Beyond its application in abstract screening, ChatGPT offers potential for implementation in various stages of the review process, including search strategy derivation, full text screening and data extraction [5, 10, 21, 41]. ChatGPT could generate search terms and adapt them to different databases [21]. Currently, ChatGPT’s potential in full-text screening is limited by token restrictions for input [21, 41]. However, with increasing maximum token lengths, ChatGPT could become a viable tool for this phase, as well [11]. Additionally, ChatGPT’s ability to understand context suggests its usefulness in data extraction [14].
Limitations
Key strengths of our study are to elicit reasons for ChatGPT’s decisions, to repeat the rating of ChatGPT 4.0 and to use the current gold standard (final decisions of two independent researchers with another researcher settling differences) as reference [34]. However, this study also has some limitations. First, despite being the gold standard, research has shown that human decisions are not flawless, being dependent upon their expertise, experience and language proficiency [5, 10, 35]. Reviewers are further trained to be over-inclusive, retrieving the full text even when minimally in doubt, as evidenced by a 70% exclusion rate during full text screening, yet missing 3% of relevant studies [36, 44, 48]. Second, our results are based on a single scoping review with a well-defined scope.

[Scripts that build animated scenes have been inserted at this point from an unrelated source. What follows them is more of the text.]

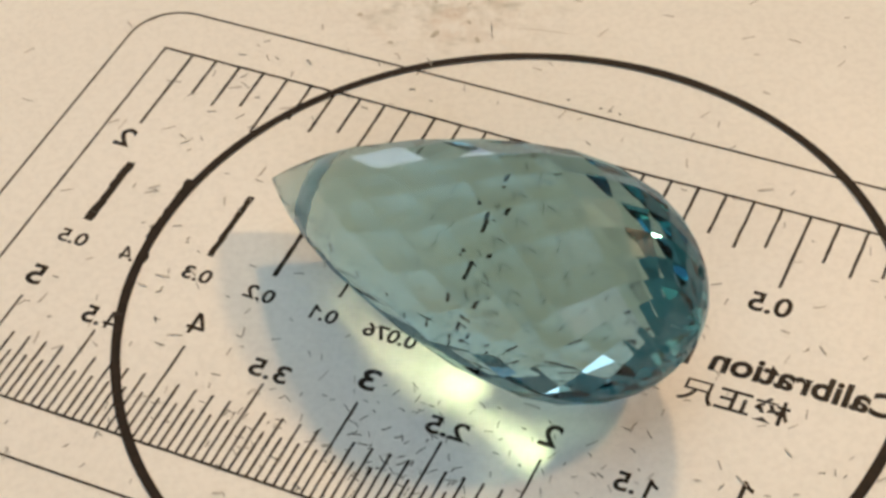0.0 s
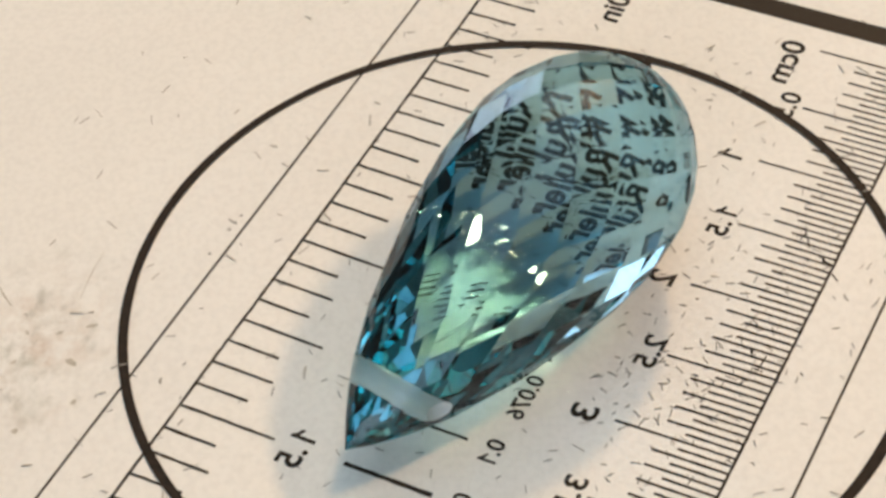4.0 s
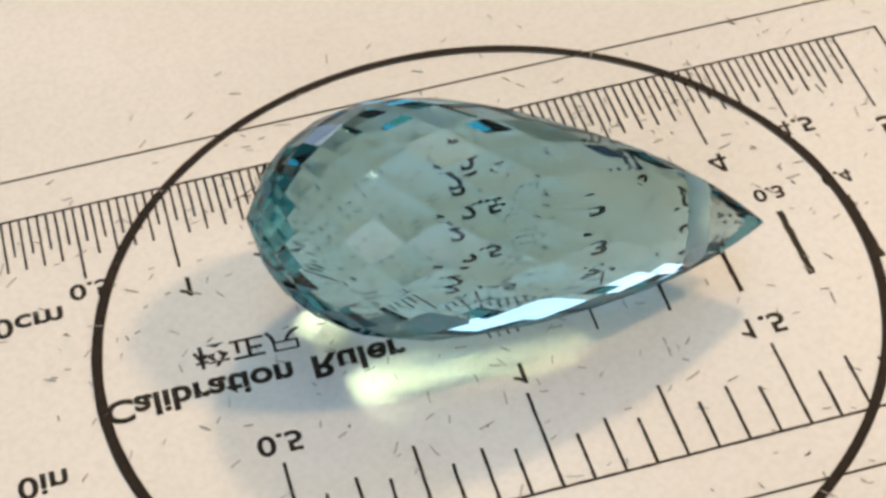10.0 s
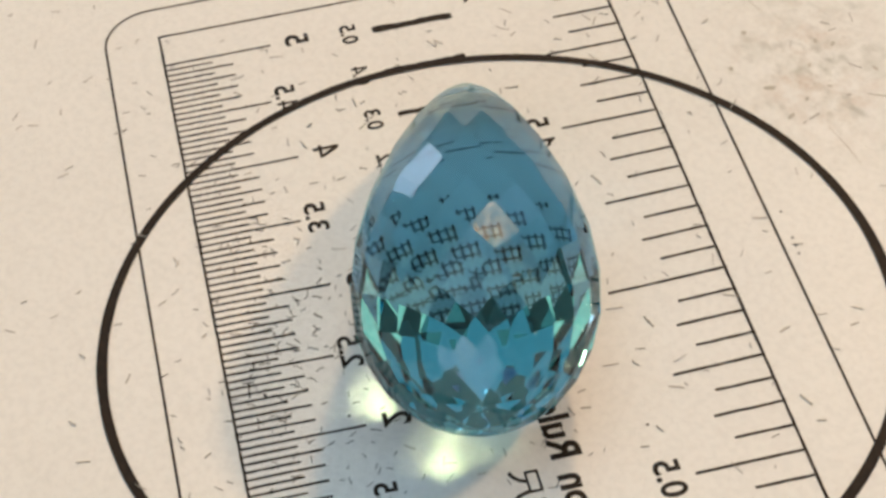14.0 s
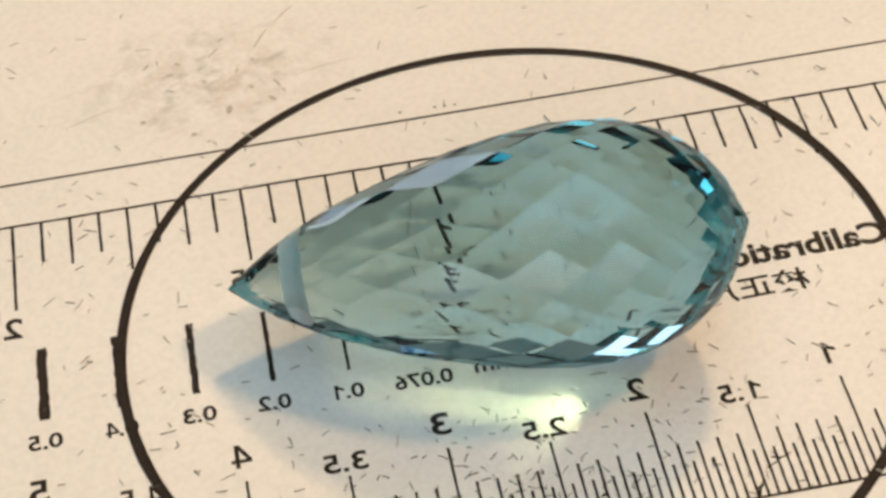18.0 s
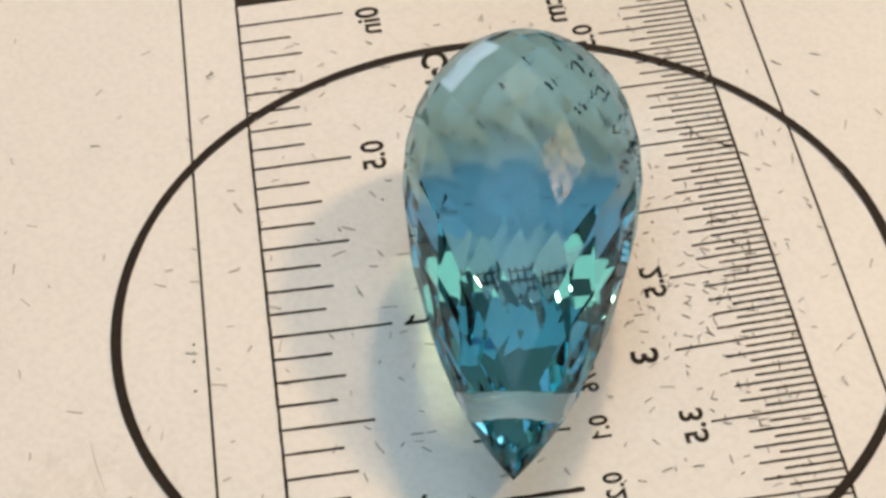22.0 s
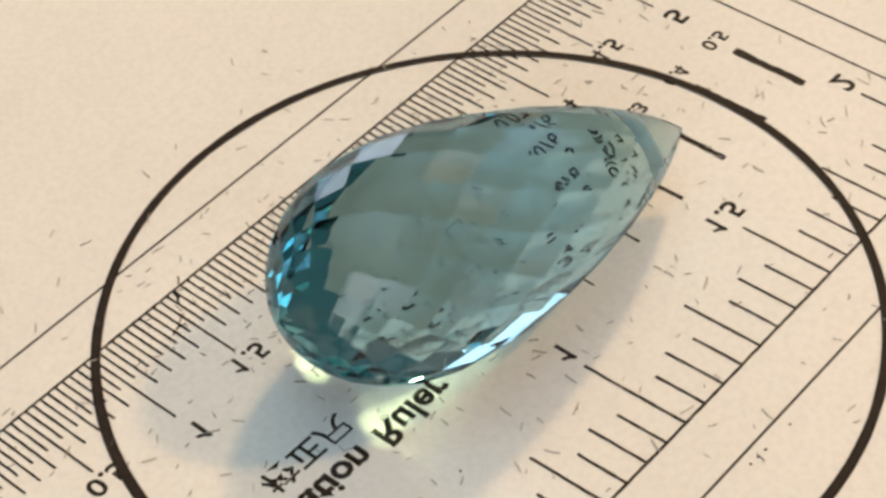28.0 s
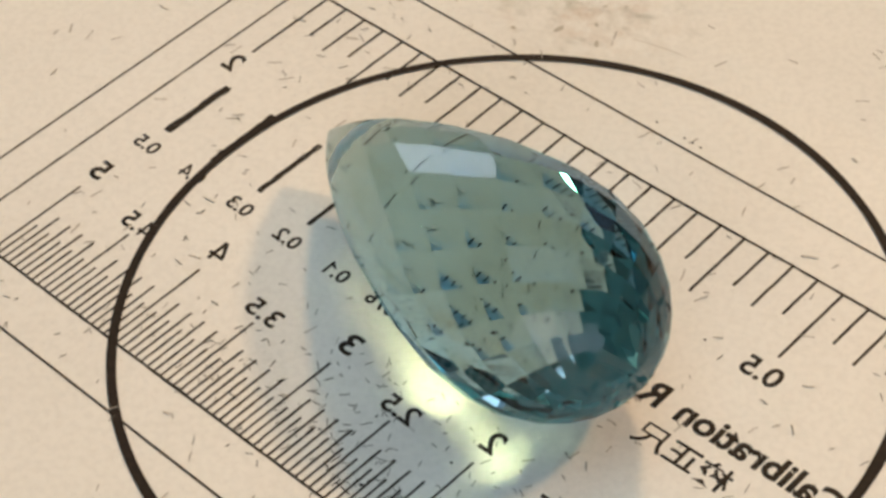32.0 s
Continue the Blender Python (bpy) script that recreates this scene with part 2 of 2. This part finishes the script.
def table():
    base = tagged(new("table"), "brown wooden table under the white turntable", "table")
    bm = bmesh.new()
    slab(bm, rounded(-0.5, 0.5, -0.4, 0.4, 0.03), -0.045, -0.018)
    part("tabletop", bm, WOOD, base)
    for x in (-0.44, 0.44):
        for y in (-0.34, 0.34):
            bm = bmesh.new()
            slab(bm, rounded(x - 0.025, x + 0.025, y - 0.025, y + 0.025, 0.006, 4), -0.78, -0.045)
            part("leg", bm, WOOD, base)
    return base


# ---------------------------------------------------------------- what turns
Z_PAPER, Z_FILM = -0.00017, -0.00012     # tops of the paper and of the ruler


def lift(ob):
    """Paper and film are dented under the stone: raise the mesh towards its rim."""
    for q in ob.data.vertices:
        x = min(max((math.hypot(q.co.x, q.co.y) - 0.005) / 0.011, 0.0), 1.0)
        q.co.z += 0.00027 * x * x * (3 - 2 * x)
    return ob


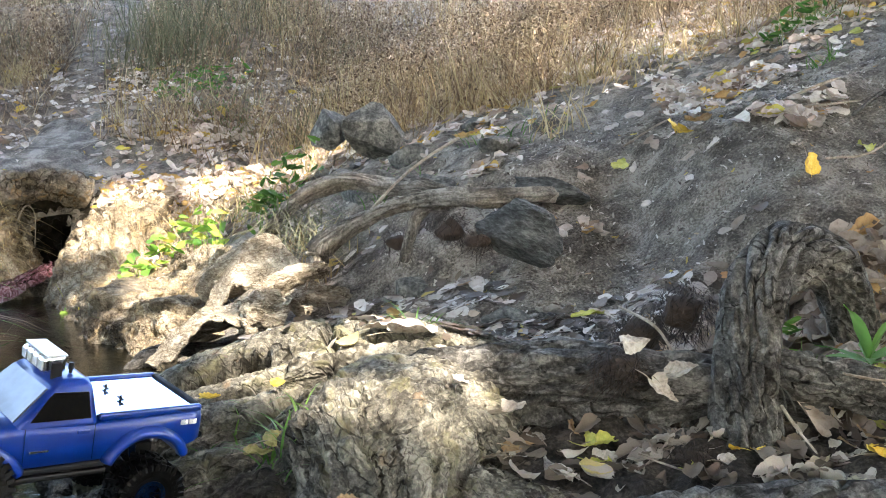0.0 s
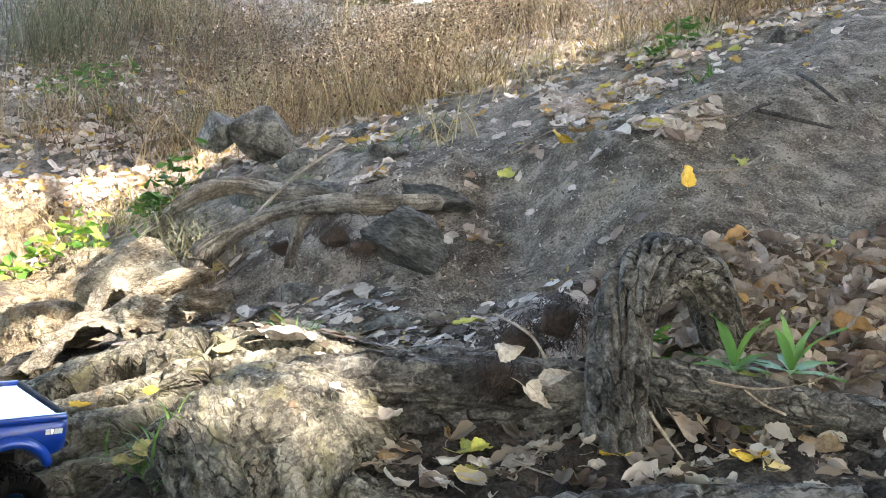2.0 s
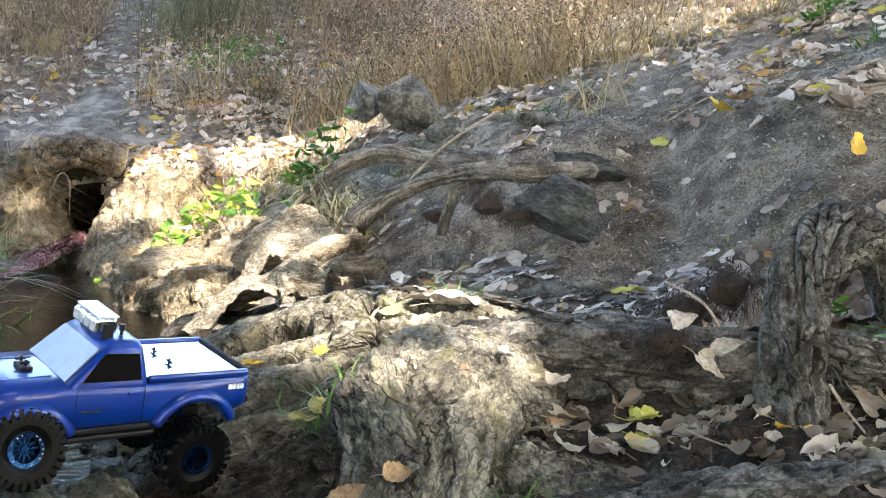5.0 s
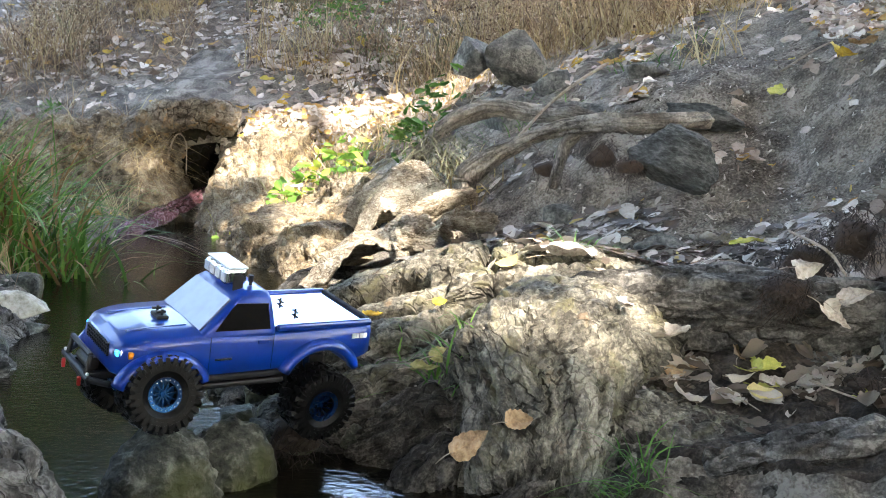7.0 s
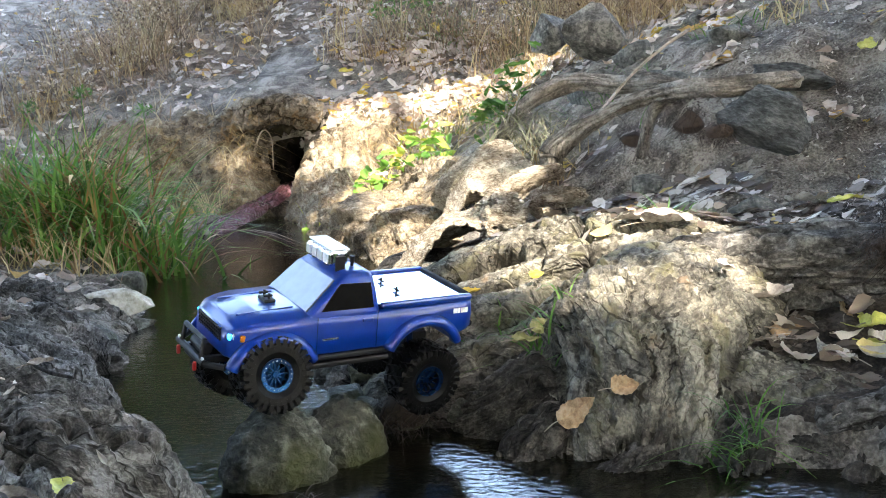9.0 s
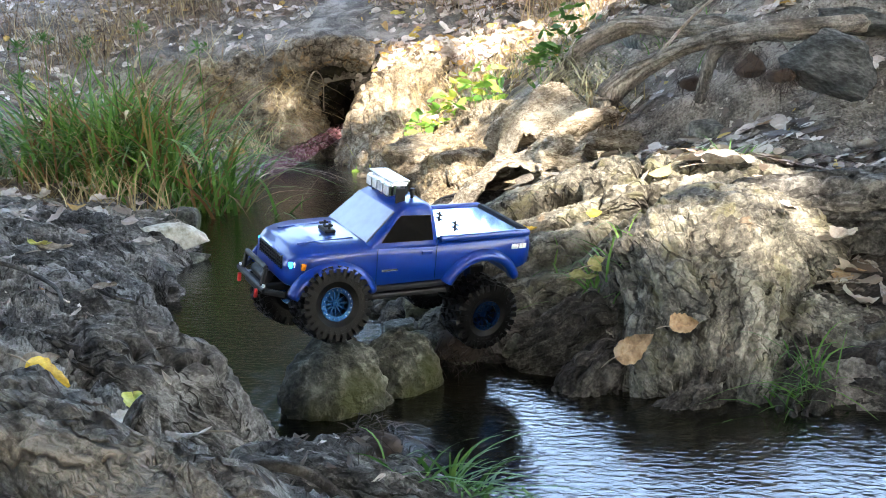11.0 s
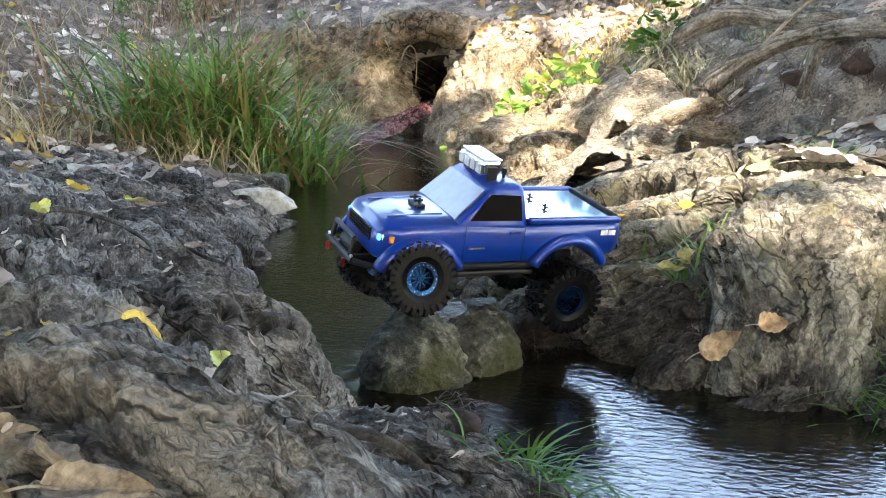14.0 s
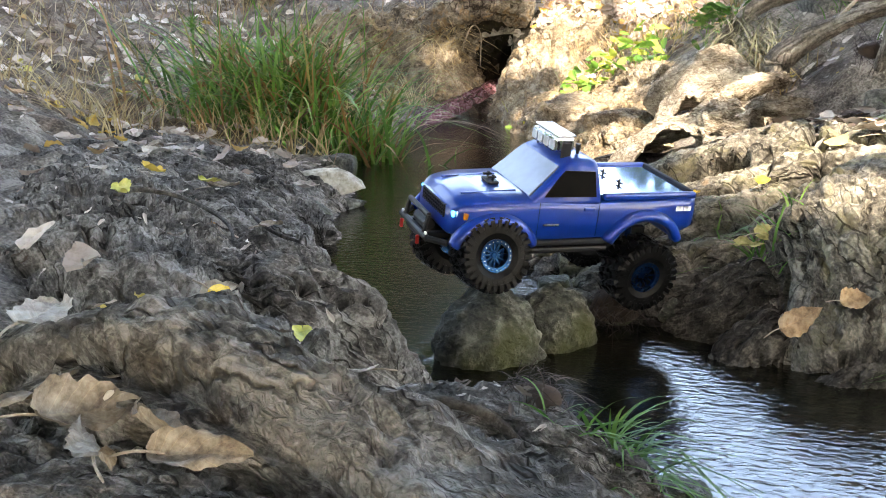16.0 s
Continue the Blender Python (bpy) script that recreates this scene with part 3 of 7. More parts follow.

Further research is needed to investigate the generalisability of the results to scoping reviews in other disciplines and less well-defined topics [10–12]. Lastly, due to practical constraints, we compared only one chatbot (but two models) and one semi-automated tool whose core technology (supported vector machine) might not be the strongest currently available [13]. Comparing additional tools is advisable to elucidate the best approach.